To get here, most elders at Washington State University’s conference honoring the Plateau Tribes had to pass by places defined now only by what they used to be.

From Oregon and Washington, they drove along the Columbia, past dams where once abundant fish runs sustained them as “salmon people.”

From Idaho and Montana, they passed land that belonged to no one, by root-digging prairies and camas fields now gated and signed, “no trespassing.”

“As I traveled up here, I pointed out things along the river to my son,” said Wilfred Jim, a 67-year-old enrolled Yakama who lives in Warm Springs, Oregon . . . this band was here, this band was here . . . but all those places? They aren’t there. There aren’t any people there anymore, either. We’re all scattered.”

Some 250 people attended the autumn event in Pullman.

“We were clobbered by colonization, disease, war and hostile federal legislation, but we survived and that’s what’s most important,” said Antone Minthorn, chairman of the Confederated Tribes of the Umatilla Reservation board of trustees, in opening ceremony remarks. “. . . we are tough, and we will persevere and fight our way to justice and a better future.”

The plateau tribes are those in the region drained by the Columbia and Snake Rivers, bordered by the Great Basin to the southwest, the Subarctic to the north, the Northwest coast to the west, and the plains to the east. Pullman’s central location within that territory was not lost on WSU’s leaders.

“We recognize that we sit in the middle of the historic homeland of many of those with us today,” said WSU president V. Lane Rawlins. “. . . and that makes this plateau conference increasingly significant.”

Assistant to the provost and tribal liaison Barbara Aston, herself a member of the Wyandotte Nation of Oklahoma, is spearheading efforts to expand trust and involvement between the University and the Northwest Native American population.

“A conference like this helps share with the tribe what our institutions are and allows us to invite their input,” says Aston. “But also it gives WSU faculty and staff an opportunity to learn more about the tribes and build on establishing that relationship.”

The conference also marks the initial step toward creating a Plateau Center for American Indian studies at WSU, an academic hub for exploring the Plateau heritage, highlighting programs to preserve language and culture, and addressing contemporary challenges. The idea is being received enthusiastically by tribal officials.

“It’s about time,” says Joe Pakootas, chairman of the Confederated Tribes of the Colville Reservation business council. “Our young people come down here for education, and the Plateau Center would give them a place where Native American students can come together.”

Native Americans are some of the most researched people in the world, he added, and much of that research-photos, oral recordings, treaties, artifacts, and other documentation-is located “right here at these universities. This could help us finally have more access to that information.”
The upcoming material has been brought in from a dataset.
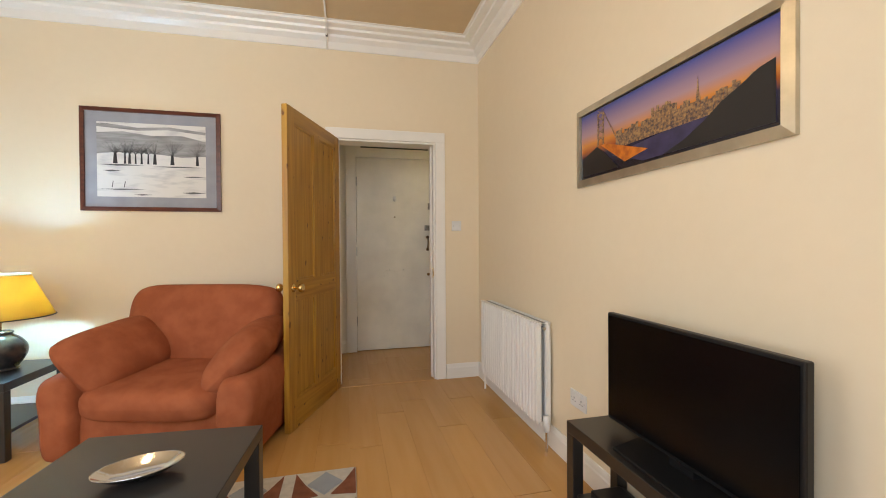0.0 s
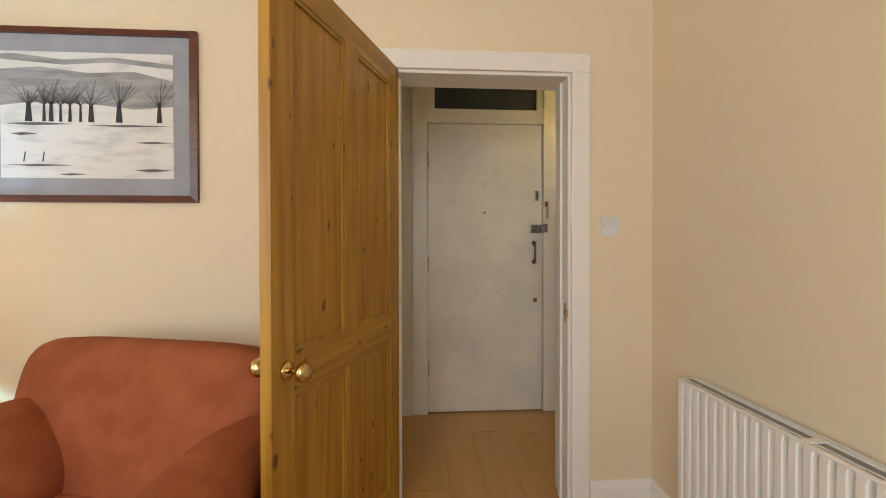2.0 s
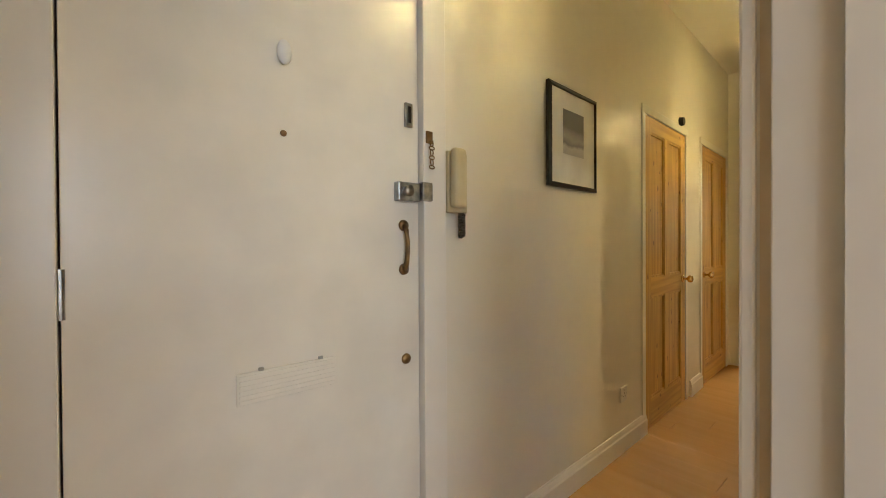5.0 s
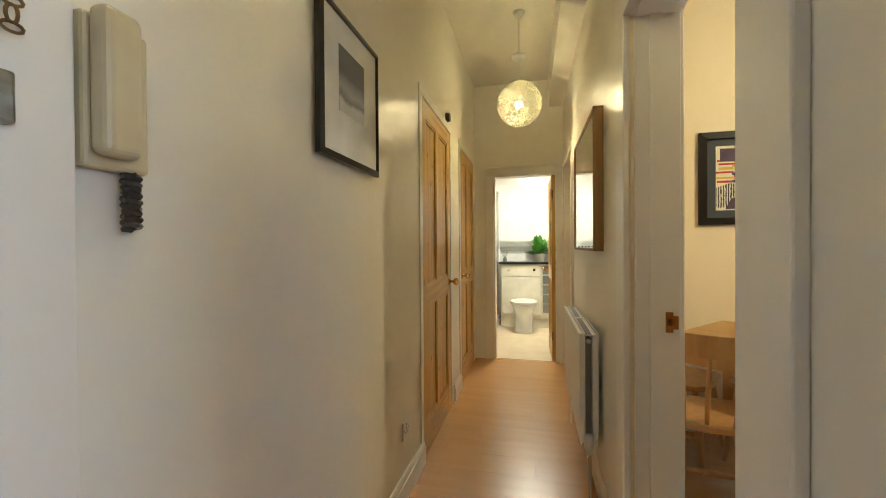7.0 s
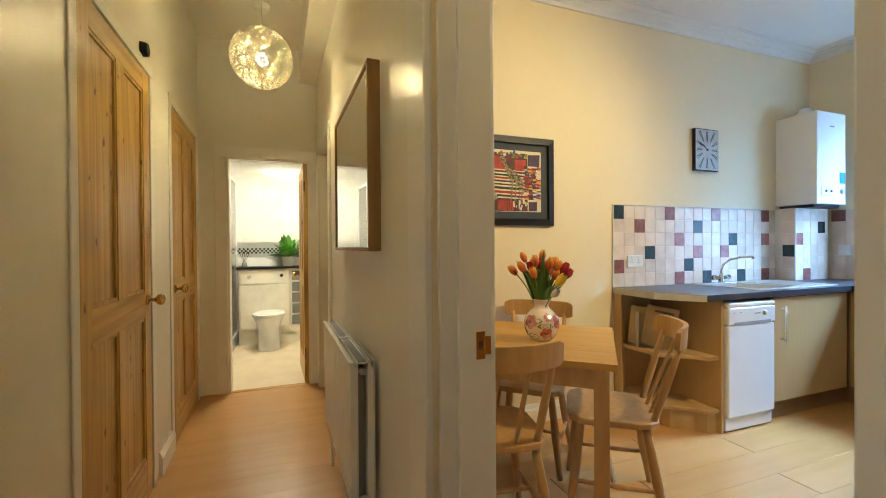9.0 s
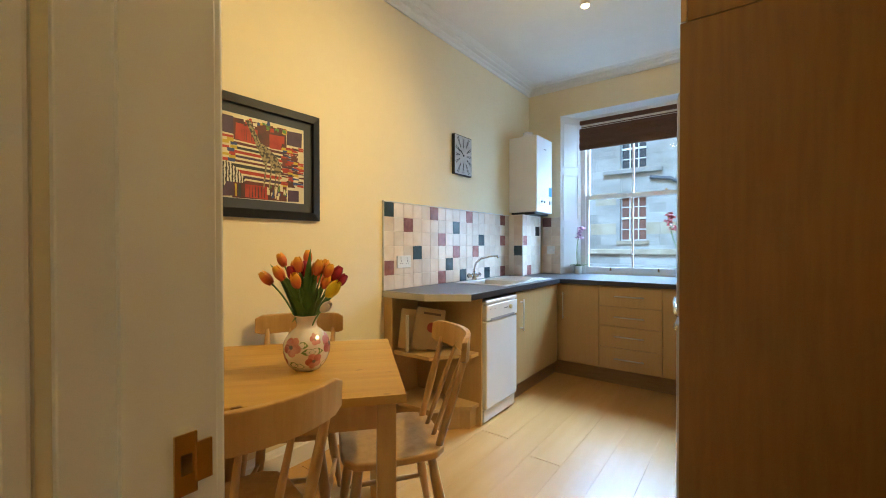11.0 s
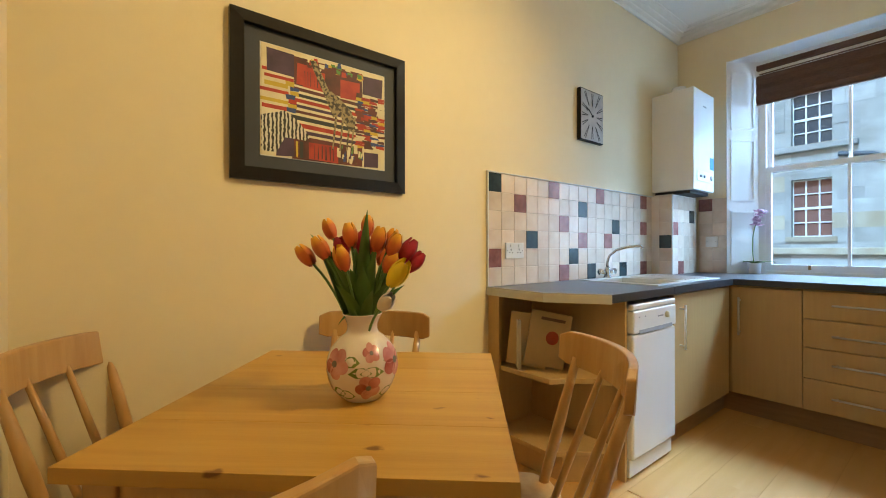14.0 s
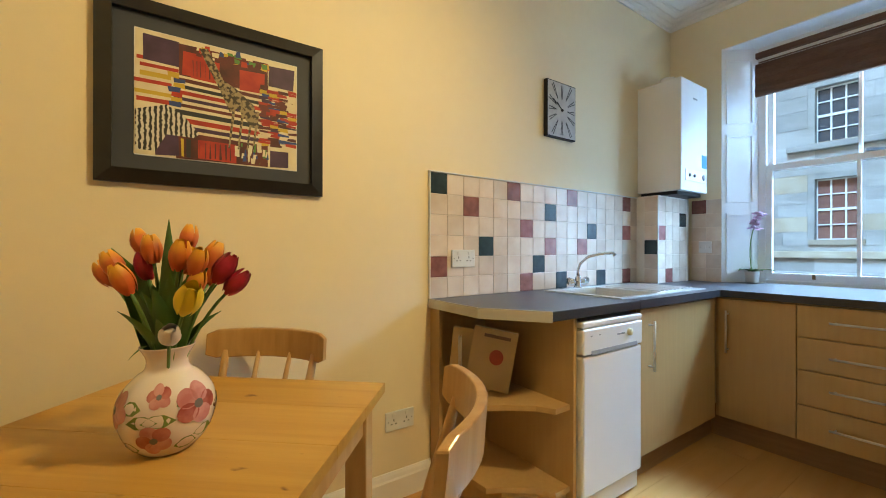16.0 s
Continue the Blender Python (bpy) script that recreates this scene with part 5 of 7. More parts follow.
def door_x(parent, y0, y1, z0, z1, x, handle=None, mat=BEECH, name="door", side=-1):
    """A cabinet front in a plane of constant x."""
    xa, xb = sorted((x, x + side * 0.019))
    d = part(name, Geo().box(xa, xb, y0 + 0.002, y1 - 0.002, z0 + 0.002, z1 - 0.002), mat, parent, bevel=0.0015)
    if handle:
        (ya, za), (yb, zb) = handle
        bar_handle(d, (x + side * 0.019, ya, za), (x + side * 0.019, yb, zb), (side * 0.03, 0, 0))
    return d


def door_y(parent, x0, x1, z0, z1, y, handle=None, mat=BEECH, name="door"):
    d = part(name, Geo().box(x0 + 0.002, x1 - 0.002, y, y + 0.019, z0 + 0.002, z1 - 0.002), mat, parent, bevel=0.0015)
    if handle:
        (xa, za), (xb, zb) = handle
        bar_handle(d, (xa, y + 0.019, za), (xb, y + 0.019, zb), (0, 0.03, 0))
    return d


# east run: open shelf end, dishwasher, sink cabinet
os_ = thing("open_shelf_unit", "beech open end shelf unit with angled shelves", "shelf unit", group="kitchen units")
shelf_plan = [(2.515, -1.70), (2.515, -2.030), (EX + 0.03, -2.030), (EX + 0.03, -1.935), (2.10, -1.715), (2.18, -1.70)]
part("back_panel", Geo().box(2.495, 2.517, -2.03, -1.705, 0.0, 0.868), BEECH, os_)
part("end_panel", Geo().box(EX + 0.012, 2.517, -2.050, -2.030, 0.0, 0.868), BEECH, os_, bevel=0.001)
part("wall_post", Geo().box(2.44, 2.517, -1.716, -1.698, 0, 0.868), BEECH, os_)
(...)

It would also provide a transition place for young people like Ciciley Moses of Grand Coulee Dam, who struggle to strike a balance between the old ways of tribal ancestors and the new ways around them.

“It’s hard,” says Moses, 24, who works in Nespelem for the Colville Tribe’s Archeology Department. “I want to stay, yet I want to leave. I want to advance and excel in life, but I am content where I’m at. We do walk in two worlds, the modern and the traditional, and I think a center could help bridge that.”

But for all the talk of common ground, a bitterly painful past still triggers anger and grief among Plateau tribal members. While elders who took part in the conference generously imparted wisdom about the Longhouse religion, native food gathering techniques, and cultural preservation efforts, they also shared their disdain for Lewis and Clark, their concern about the racism that preceded genocide and persists today, and apprehension over the fact that “our people’s bones are in this college,” as one elder admonished. Yet despite their sadness, most participants said sharing what remains is more important than being angry about what’s been lost.

“You slaughtered my people and now, 200 years, 500 years later you are interested in this new religion, about who I am, what I am,” said Ella Jim, a 62-year-old Yakama elder from Goldendale. “But it’s important to have people understand . . . if we share, and let the circle go around, we will be richer persons.”

“Our way of life is not gone, it’s still here,” said Wendell Jim of the Confederated Tribes of Warm Springs. “My little nephews, they are singing, they are dancing.”

Keynote speaker Michael Holloman, director of the Center for Plateau Cultural Studies at the Northwest Museum of Arts and Culture in Spokane, also urged faculty to get to the know tribes on their own terms. To build genuine trust, professors and students should seek out the whole complex story, rather than simply doing research from the ivory towers on campus.

“Come up to Colville, come to Wellpinit, come to all the reservations,” urged Holloman, himself a former University of Washington professor. “If you are committed to our children and our students, come know them from where they are. Then next year, when there’s a second Plateau conference, all of these people will come back and we can celebrate again together.”